In January the Secretariat published a new paper outlining how IATI can offer added value to existing aid reporting systems without disproportionate cost to donors. The paper, Implementing IATI: Practical Proposals argues that rather than just improving existing databases, IATI should extend the range of aid information that is made available, including documents as well as data, and make it quick and easy for users to find.
Secretariat member Carolyn Culey explains how the system would work:
“Donors would use their existing internal systems for collecting aid information. But they would include additional information needed by other stakeholders and publish the information more rapidly, and in a common electronic format. They would then register the location of their information in an IATI Registry – a kind of online catalogue that would enable users to locate it.”
The paper notes that many different users want access to aid information for many different purposes, and no single database can satisfactorily meet all of those diverse needs.
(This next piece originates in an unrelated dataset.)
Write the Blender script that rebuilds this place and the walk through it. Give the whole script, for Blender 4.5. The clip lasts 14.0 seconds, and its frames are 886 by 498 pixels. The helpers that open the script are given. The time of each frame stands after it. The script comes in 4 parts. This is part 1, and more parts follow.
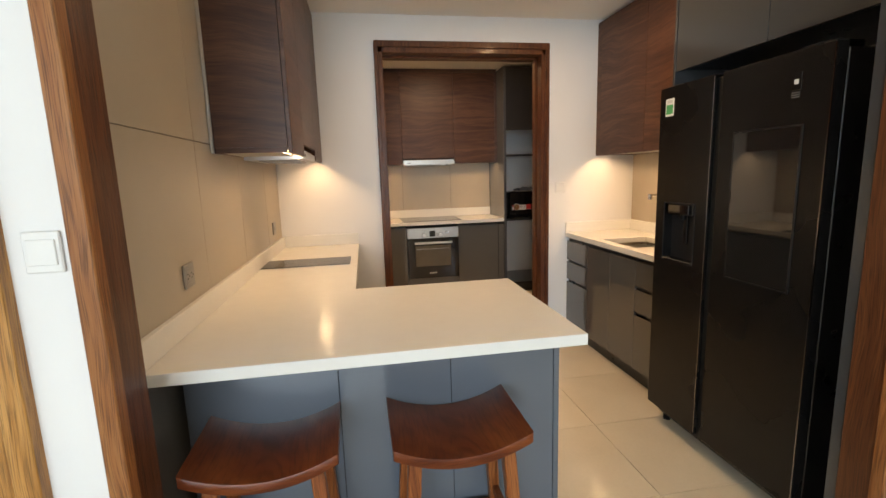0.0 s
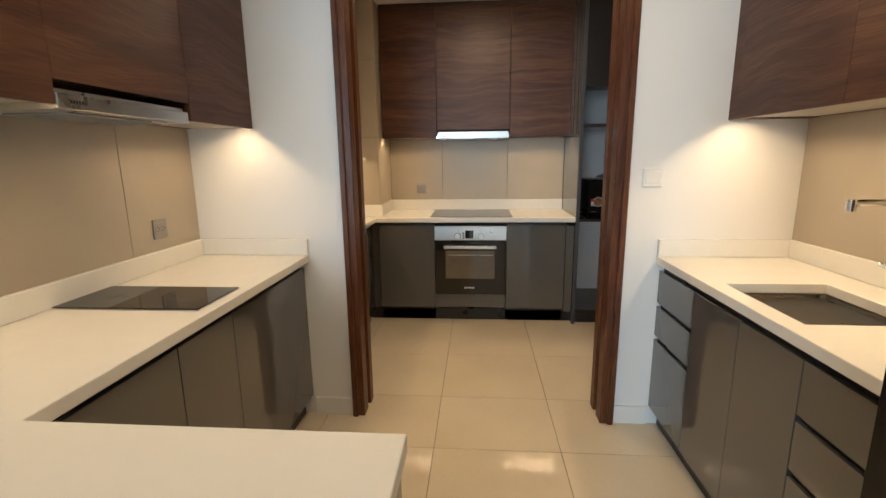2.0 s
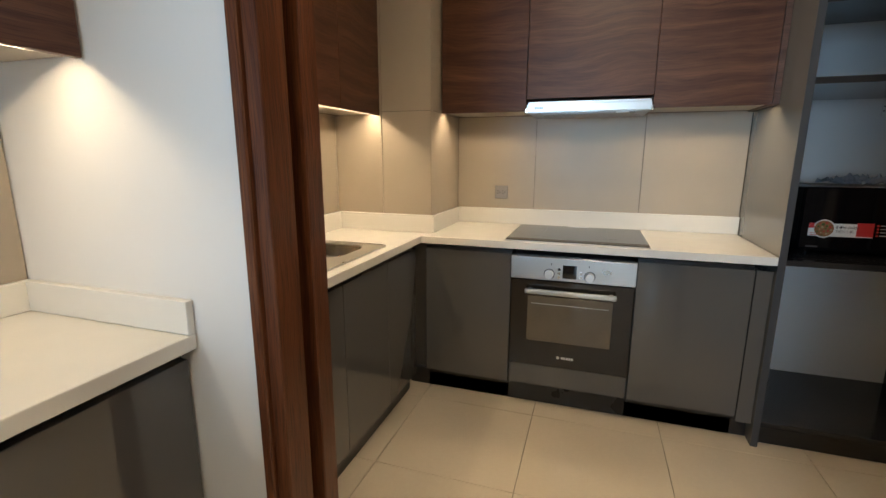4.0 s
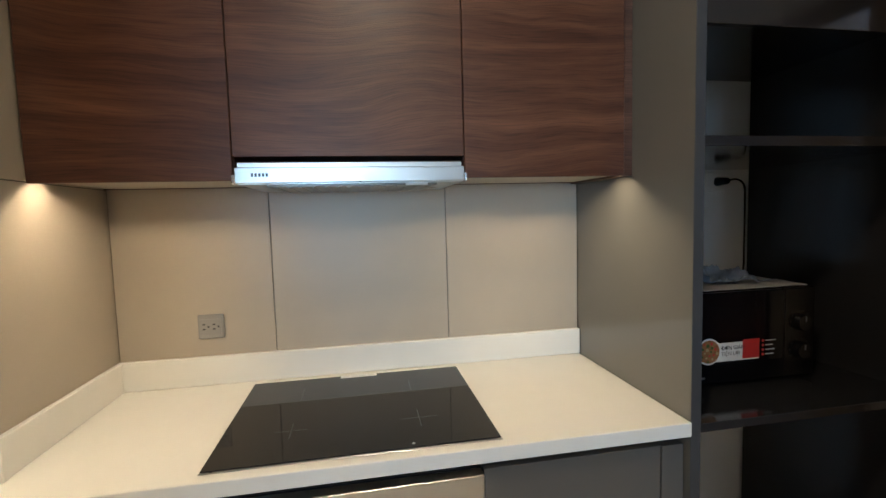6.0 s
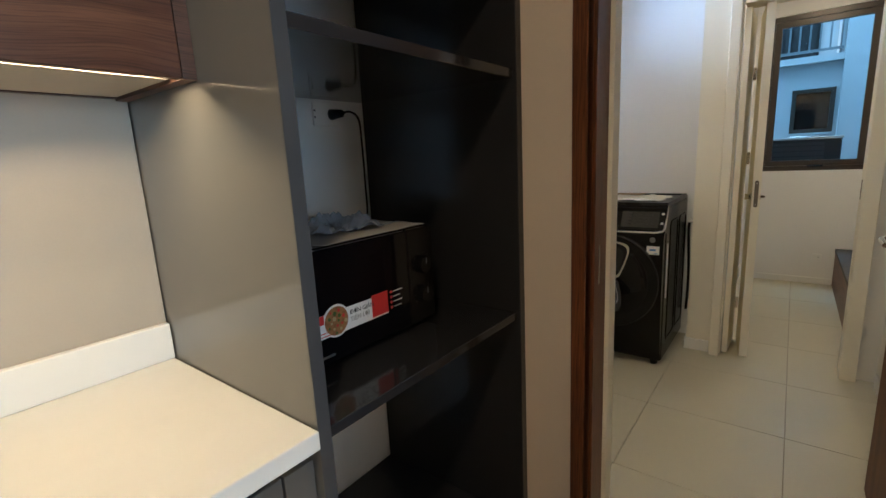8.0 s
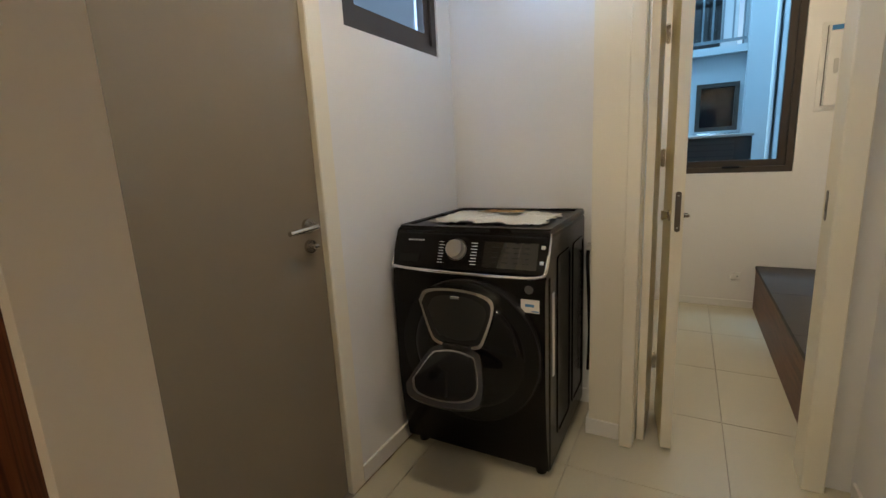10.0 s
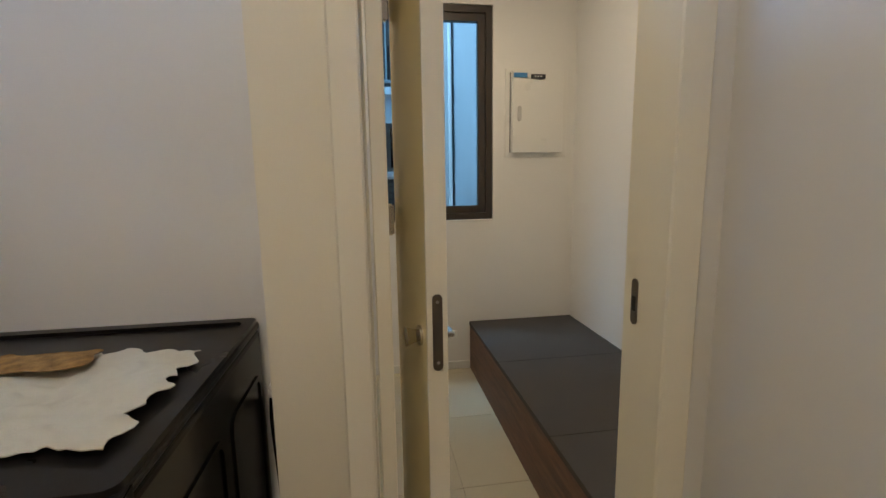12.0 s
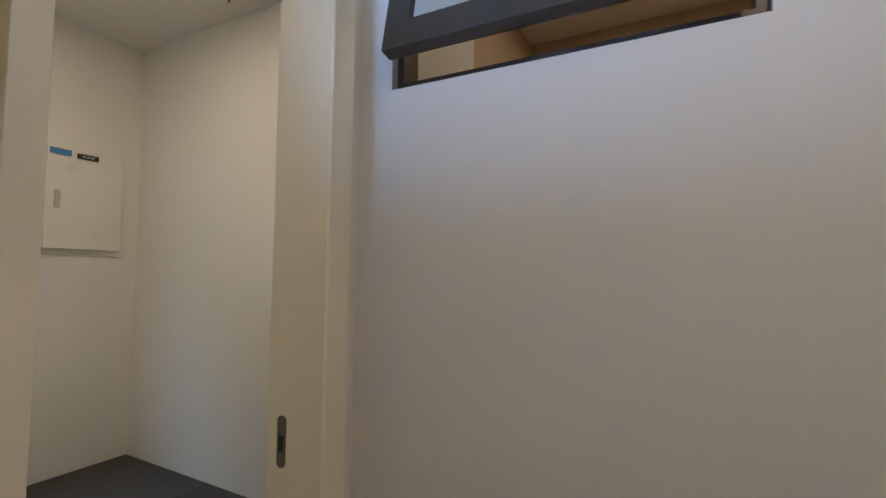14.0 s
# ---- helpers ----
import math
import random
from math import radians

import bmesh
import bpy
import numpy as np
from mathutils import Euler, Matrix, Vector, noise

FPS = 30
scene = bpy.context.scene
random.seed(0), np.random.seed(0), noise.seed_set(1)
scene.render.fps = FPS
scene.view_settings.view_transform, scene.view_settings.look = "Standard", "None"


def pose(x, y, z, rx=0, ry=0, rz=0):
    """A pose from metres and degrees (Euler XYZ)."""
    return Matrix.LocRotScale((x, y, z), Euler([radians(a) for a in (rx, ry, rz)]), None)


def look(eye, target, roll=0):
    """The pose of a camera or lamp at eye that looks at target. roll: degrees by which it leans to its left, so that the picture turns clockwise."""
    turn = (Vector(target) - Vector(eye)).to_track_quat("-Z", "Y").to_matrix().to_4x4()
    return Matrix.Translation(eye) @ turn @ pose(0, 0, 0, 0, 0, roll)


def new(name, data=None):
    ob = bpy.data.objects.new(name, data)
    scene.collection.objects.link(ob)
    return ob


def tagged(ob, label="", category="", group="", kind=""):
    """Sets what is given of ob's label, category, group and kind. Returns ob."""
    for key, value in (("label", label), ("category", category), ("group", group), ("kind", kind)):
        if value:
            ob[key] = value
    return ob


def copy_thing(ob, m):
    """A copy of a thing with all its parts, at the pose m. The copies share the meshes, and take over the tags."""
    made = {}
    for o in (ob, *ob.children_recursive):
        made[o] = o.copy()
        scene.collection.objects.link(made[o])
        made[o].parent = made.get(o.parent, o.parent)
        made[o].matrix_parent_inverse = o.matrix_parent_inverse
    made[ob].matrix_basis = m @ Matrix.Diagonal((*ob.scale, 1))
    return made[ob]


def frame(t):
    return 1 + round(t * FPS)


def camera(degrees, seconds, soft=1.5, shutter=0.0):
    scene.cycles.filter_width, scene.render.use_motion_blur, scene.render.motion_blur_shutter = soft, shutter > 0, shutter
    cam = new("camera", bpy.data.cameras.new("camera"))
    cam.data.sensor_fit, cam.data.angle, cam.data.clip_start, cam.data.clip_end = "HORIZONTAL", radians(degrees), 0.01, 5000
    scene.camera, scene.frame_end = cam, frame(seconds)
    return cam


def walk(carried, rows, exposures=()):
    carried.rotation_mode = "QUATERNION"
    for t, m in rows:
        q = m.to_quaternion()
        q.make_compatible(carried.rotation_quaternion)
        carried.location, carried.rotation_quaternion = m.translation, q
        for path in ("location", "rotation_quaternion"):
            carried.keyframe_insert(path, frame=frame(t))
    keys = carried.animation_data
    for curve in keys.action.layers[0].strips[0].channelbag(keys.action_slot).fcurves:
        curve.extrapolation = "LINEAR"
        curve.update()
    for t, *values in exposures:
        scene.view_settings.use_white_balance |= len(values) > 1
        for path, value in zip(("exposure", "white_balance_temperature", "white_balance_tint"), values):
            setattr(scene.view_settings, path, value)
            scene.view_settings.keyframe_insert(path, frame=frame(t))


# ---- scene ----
cam = camera(88.9, 14.0)
PATH = [
    (0, (0.644, 1.128, 1.413), (0.972, 3.075, 1.091), -1.8),
    (0.5, (0.848, 1.502, 1.407), (1.229, 3.438, 1.076), -1.6),
    (1, (1.047, 1.865, 1.406), (1.364, 3.809, 1.058), -1.7),
    (1.5, (1.297, 2.169, 1.389), (1.409, 4.131, 1.015), -0.8),
    (2, (1.447, 2.513, 1.383), (1.294, 4.467, 0.987), -0.7),
    (2.2, (1.494, 2.642, 1.385), (1.2, 4.577, 0.97), -0.5),
    (4.3, (1.439, 4.178, 1.314), (0.823, 6.04, 0.922), 0.2),
    (4.5, (1.407, 4.324, 1.342), (0.836, 6.207, 0.987), 0.0),
    (5, (1.392, 4.667, 1.392), (0.939, 6.599, 1.143), -0.3),
    (5.5, (1.392, 4.95, 1.419), (1.28, 6.941, 1.264), -0.5),
    (6, (1.416, 5.188, 1.447), (1.771, 7.15, 1.297), -1.6),
    (6.5, (1.538, 5.33, 1.427), (2.256, 7.186, 1.232), -2.1),
    (7, (1.592, 5.428, 1.402), (2.694, 7.072, 1.114), -2.6),
    (7.5, (1.616, 5.515, 1.389), (2.998, 6.913, 1.024), -2.9),
    (8, (1.785, 5.521, 1.378), (3.335, 6.725, 0.99), -2.9),
    (8.5, (2.071, 5.486, 1.381), (3.705, 6.578, 1.01), -3.1),
    (8.7, (2.204, 5.505, 1.371), (3.869, 6.551, 1.006), -3.4),
    (10.8, (3.624, 5.706, 1.338), (5.412, 6.492, 0.908), -1.7),
    (11, (3.738, 5.712, 1.341), (5.574, 6.388, 0.926), -1.4),
    (11.5, (4.02, 5.777, 1.369), (5.976, 5.951, 0.991), -1.1),
    (12, (4.264, 5.811, 1.389), (6.217, 5.508, 1.083), -0.9),
    (12.5, (4.414, 5.835, 1.43), (6.267, 5.102, 1.257), -0.2),
    (13, (4.514, 5.879, 1.485), (6.148, 4.726, 1.469), 0.6),
    (13.5, (4.518, 5.969, 1.489), (5.81, 4.448, 1.619), 2.1),
    (14, (4.449, 5.93, 1.467), (5.378, 4.161, 1.569), 0.8),
]
walk(cam, [(t, look(eye, aim, roll)) for t, eye, aim, roll in PATH], [(0, -0.16, 8600, 21), (2, -0.14, 7100, 12), (4.6, -0.02, 6050, 8), (6, 0.0, 5750, 6), (7.2, -0.05, 5850, 7), (8.5, 0.48, 5950, 6), (11.2, 0.36, 6250, 9), (12.4, 0.1, 6100, 9), (13.3, -0.12, 6000, 10), (14, -0.13, 6000, 10)])

# ---- world, sun and large lights ----
world = bpy.data.worlds.new("sky")
scene.world = world
world.use_nodes = True
sky = world.node_tree.nodes.new("ShaderNodeTexSky")
sky.sky_type = "NISHITA"
sky.sun_disc = False
sky.sun_elevation, sky.sun_rotation = radians(42), radians(160)
world.node_tree.links.new(sky.outputs[0], world.node_tree.nodes["Background"].inputs[0])
world.node_tree.nodes["Background"].inputs[1].default_value = 0.12


def lamp(name, kind, place, target, watts, colour, **more):
    data = bpy.data.lights.new(name, kind)
    data.energy, data.color = watts, colour
    for key, value in more.items():
        if key == "spot":
            data.spot_size, data.spot_blend = radians(value[0]), value[1]
        elif key == "size":
            data.shape, data.size, data.size_y = "RECTANGLE", value[0], value[1]
        elif key == "radius":
            data.shadow_soft_size = value
        elif key == "angle":
            data.angle = radians(value)
    ob = new(name, data)
    ob.matrix_world = look(place, target)
    return ob


WARM = (1.0, 0.76, 0.48)
DAY = (0.47, 0.73, 1.0)
lamp("sun", "SUN", (0, -20, 20), (2, 0, 0), 1.5, (1.0, 0.93, 0.84), angle=8)
# sky light through the living room's window wall, the maid room's window and the two high windows
lamp("living_daylight", "AREA", (-0.3, -3.95, 1.5), (0.8, 2.6, 1.2), 345, DAY, size=(3.0, 2.2))
lamp("light_well_daylight", "AREA", (8.75, 6.9, 6.2), (8.6, 6.4, 0.0), 360, (0.38, 0.70, 1.0), size=(2.0, 4.4))
lamp("laundry_daylight", "AREA", (4.95, 7.9, 1.75), (4.7, 5.05, 2.4), 95, (0.45, 0.64, 1.0), size=(1.2, 0.9))
# ceiling lamps, all out of view, added to warm and brighten the rooms
LAMPS_UP = [("kitchen_a", (1.3, 3.35), 9.5), ("kitchen_side", (1.9, 3.9), 8.2), ("kitchen_b", (1.5, 5.45), 11.5), ("laundry", (4.05, 6.04), 7.8), ("maid", (6.3, 5.35), 10), ("living", (0.9, 0.4), 3), ("beyond", (4.5, 4.2), 3)]
# warm light strips behind the front lip of the wall cabinets: watts for a metre, and each strip's two ends
STRIP_W = 4.3
STRIPS = [((0.302, 3.37, 1.5475), (0.302, 3.72, 1.5475)), ((0.302, 4.345, 1.5475), (0.302, 4.745, 1.5475)), ((2.618, 3.53, 1.5475), (2.618, 4.735, 1.5475)),
          ((0.287, 5.04, 1.5475), (0.287, 6.268, 1.5475)), ((0.655, 6.475, 1.5635), (1.09, 6.475, 1.5635)), ((1.72, 6.475, 1.5635), (2.183, 6.475, 1.5635))]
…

It says that donors are currently engaged in duplicate reporting, for example providing information to the Development Assistance Committee (DAC) databases and to many individual country-based Aid Information Management Systems (AIMS), as well as responding to ad hoc requests for aid information.
“The IATI approach can be summarised as ‘publish once, use often’” says Calolyn Culey. “It will reduce duplicate reporting by allowing donors to assemble their aid information once, in a way that would meet existing internal and external reporting requirements, at the same time as responding to the demand for additional information.”
The proposals are designed to minimise the additional burden and maximum benefits of aid transparency by ensuring that information, once collected, is universally accessible.